The IPAB also recognised the fact the Xerox had taken sincere efforts by using methods like “Trademark Policing”. Policing unauthorized uses of their trademark really helped their case. The background of this case gives us an interesting proposition that Genericide can be battled through trademark Policing and prevention of naked licensing. However, does it guarantee a long term solution? This question still remains unanswered. As Xerox sets an example that only constant efforts to maintain a trademark can guarantee its distinguished recognition. Additionally companies must avoid naked policing and frivolous distributors who would misuse their mark and reputation. Cease and desist notices can also help greatly. Surveys and campaigns was a unique evidence placed by Xerox which worked well in their favour.

However, there is one thing that is quite baffling. The lack of legal provisions in the entire judgement. The framework of the Trade Marks Act, 1999 was not even spoken of once. This rather leads to an uncomfortable conclusion that perhaps the IPAB (now dissolved) only perused through the voluminous evidences and forgot to consider the provisions of law. I believe the absolute grounds of refusal under Section 9 would have been discussed along with the doctrines followed by Indian jurisprudence related to trademarks.

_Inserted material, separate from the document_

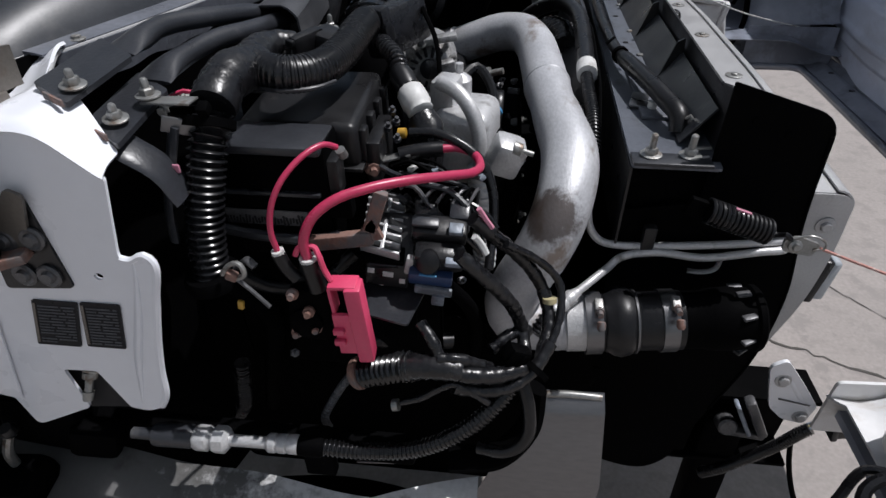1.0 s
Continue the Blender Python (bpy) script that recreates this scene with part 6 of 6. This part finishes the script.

Unfortunately the IPAB didn’t consider it important to discuss these leaving room for criticism from the legal community. Yet on a brighter note XEROX sustained its status as a registered mark. But the reality today still remains close to what it was in 2012, i.e. there still exists local shops which simply use Xerox as a synonym to photocopying. A realistic perusal of the market today would probably render “Xerox” as a generic mark.